3D scene code data
◇ ◇ ◇ ◇

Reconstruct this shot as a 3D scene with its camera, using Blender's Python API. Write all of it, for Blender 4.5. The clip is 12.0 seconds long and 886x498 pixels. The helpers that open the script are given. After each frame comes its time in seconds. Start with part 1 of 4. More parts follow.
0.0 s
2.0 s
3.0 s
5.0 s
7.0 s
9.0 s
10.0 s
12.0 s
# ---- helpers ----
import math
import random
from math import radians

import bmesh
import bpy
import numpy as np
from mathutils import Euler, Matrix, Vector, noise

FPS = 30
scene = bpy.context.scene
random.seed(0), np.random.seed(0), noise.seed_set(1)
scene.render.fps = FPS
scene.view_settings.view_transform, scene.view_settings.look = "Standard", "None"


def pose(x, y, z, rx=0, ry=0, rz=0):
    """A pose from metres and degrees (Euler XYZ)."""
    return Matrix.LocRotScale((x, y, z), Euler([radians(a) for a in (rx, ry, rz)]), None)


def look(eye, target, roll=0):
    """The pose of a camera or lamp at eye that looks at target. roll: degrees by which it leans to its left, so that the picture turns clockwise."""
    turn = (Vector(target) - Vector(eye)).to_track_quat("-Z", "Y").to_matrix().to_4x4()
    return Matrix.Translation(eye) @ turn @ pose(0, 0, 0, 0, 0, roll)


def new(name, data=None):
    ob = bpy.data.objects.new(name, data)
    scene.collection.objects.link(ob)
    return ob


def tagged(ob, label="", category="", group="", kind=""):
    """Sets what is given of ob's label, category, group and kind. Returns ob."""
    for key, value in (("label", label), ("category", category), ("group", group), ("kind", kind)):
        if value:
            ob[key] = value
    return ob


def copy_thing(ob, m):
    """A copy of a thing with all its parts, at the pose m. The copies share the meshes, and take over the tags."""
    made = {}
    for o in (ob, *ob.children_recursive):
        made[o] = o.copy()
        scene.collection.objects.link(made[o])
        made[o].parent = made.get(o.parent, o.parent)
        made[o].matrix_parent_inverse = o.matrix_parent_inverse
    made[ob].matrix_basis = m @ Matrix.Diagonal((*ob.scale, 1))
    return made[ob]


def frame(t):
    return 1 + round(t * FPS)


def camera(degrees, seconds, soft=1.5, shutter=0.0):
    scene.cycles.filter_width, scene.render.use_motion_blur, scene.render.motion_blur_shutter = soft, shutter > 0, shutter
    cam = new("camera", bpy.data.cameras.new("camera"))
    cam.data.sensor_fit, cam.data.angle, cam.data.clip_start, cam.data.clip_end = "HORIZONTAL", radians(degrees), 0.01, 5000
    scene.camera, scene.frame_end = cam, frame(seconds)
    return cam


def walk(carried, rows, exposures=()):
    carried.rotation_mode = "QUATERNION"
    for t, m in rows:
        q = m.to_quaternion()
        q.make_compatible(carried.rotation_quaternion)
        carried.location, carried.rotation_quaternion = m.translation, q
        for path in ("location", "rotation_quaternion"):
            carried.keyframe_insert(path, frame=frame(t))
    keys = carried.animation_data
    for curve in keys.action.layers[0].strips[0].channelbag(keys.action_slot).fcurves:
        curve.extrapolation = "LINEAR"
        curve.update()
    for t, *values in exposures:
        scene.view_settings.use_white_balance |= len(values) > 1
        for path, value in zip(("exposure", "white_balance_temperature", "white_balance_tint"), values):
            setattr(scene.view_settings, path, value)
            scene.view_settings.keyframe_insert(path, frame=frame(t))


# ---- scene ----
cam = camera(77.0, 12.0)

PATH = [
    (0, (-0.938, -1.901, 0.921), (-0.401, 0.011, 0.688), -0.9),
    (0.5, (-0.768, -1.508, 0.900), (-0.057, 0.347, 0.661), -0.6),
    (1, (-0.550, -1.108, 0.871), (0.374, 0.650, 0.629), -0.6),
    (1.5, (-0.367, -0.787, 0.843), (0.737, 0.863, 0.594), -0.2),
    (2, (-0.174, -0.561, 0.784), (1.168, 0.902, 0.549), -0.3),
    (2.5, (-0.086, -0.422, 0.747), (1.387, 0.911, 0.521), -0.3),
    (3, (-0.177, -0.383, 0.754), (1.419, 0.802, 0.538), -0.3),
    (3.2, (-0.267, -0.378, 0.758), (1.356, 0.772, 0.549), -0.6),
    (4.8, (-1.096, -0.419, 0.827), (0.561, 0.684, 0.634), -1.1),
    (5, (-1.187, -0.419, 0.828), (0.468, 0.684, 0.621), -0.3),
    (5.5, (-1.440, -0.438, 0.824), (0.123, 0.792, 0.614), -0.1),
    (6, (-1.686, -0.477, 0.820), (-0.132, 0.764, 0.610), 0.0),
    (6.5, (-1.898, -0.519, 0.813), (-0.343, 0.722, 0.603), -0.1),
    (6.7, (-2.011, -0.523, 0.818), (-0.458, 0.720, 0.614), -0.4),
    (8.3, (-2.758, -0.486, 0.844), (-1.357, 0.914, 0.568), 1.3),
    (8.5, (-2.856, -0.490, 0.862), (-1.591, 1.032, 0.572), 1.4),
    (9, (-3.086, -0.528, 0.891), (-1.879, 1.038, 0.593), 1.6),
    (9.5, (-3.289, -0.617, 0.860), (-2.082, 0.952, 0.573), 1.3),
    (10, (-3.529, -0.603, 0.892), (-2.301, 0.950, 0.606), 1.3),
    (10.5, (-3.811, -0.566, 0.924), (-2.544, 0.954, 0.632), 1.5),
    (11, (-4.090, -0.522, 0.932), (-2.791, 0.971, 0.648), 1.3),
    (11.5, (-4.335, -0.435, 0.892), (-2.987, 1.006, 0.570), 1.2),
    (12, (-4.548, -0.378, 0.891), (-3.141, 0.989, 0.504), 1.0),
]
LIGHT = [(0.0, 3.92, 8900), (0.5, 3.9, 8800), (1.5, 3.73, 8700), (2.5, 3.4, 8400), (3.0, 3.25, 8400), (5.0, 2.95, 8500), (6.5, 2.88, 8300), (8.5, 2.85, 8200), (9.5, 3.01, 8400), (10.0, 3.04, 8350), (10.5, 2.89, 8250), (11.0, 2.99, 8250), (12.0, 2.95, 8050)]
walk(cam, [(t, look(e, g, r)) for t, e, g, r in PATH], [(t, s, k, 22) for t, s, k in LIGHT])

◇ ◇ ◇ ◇

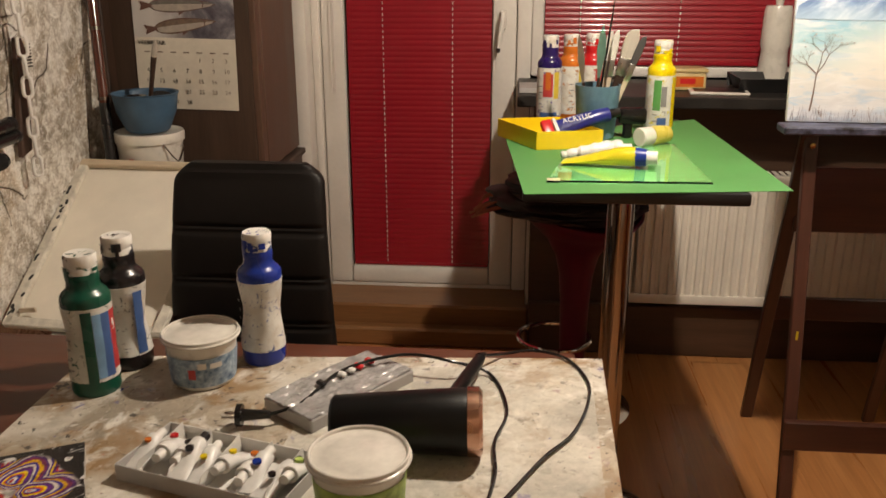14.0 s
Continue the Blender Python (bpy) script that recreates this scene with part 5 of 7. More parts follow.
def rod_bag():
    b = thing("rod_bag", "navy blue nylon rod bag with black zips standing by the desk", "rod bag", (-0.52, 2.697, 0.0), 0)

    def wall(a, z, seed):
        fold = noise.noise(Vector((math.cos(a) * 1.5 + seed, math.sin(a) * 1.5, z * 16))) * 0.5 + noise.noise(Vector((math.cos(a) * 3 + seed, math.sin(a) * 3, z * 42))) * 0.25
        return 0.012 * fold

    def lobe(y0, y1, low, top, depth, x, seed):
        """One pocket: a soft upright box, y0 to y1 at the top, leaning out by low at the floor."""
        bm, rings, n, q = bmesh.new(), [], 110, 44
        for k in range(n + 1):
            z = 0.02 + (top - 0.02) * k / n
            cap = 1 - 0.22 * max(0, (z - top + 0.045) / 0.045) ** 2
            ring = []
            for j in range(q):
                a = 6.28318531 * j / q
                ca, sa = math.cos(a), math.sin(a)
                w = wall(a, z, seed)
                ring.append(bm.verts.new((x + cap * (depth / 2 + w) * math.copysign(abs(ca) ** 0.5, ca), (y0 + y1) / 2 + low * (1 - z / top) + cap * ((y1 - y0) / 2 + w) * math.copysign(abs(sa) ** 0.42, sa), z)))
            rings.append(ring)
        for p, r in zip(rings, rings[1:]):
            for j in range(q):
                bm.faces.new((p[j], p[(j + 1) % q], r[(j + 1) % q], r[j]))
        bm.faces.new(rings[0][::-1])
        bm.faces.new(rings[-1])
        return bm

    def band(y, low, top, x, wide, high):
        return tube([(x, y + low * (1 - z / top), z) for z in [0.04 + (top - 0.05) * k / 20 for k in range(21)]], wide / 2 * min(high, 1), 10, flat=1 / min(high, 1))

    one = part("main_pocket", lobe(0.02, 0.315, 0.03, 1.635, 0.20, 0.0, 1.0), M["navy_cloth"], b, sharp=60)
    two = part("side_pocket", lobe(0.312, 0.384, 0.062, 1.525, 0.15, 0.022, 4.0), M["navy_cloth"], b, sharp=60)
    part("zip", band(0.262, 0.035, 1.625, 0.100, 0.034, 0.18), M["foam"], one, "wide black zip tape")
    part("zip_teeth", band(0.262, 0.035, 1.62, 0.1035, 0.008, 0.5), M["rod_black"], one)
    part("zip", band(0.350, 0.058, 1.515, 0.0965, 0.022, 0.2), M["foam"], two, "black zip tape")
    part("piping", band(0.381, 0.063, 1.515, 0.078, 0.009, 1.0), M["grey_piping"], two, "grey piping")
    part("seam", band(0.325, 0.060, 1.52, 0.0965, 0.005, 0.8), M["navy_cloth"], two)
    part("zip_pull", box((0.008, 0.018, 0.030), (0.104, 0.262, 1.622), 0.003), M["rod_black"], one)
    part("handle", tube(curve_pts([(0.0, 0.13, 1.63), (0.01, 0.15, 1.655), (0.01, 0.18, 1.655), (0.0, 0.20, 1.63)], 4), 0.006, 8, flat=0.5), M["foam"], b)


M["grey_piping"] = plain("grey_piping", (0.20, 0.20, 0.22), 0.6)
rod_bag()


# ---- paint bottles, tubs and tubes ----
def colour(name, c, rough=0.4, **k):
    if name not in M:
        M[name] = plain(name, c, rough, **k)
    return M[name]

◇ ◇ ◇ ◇

- [DIRECTION] Print exactly the lines above from the one with "Continue the Blender" to the one with "return 0.012 * fold", including both.

- [SOLUTION BELOW]
Continue the Blender Python (bpy) script that recreates this scene with part 5 of 7. More parts follow.
def rod_bag():
    b = thing("rod_bag", "navy blue nylon rod bag with black zips standing by the desk", "rod bag", (-0.52, 2.697, 0.0), 0)

    def wall(a, z, seed):
        fold = noise.noise(Vector((math.cos(a) * 1.5 + seed, math.sin(a) * 1.5, z * 16))) * 0.5 + noise.noise(Vector((math.cos(a) * 3 + seed, math.sin(a) * 3, z * 42))) * 0.25
        return 0.012 * fold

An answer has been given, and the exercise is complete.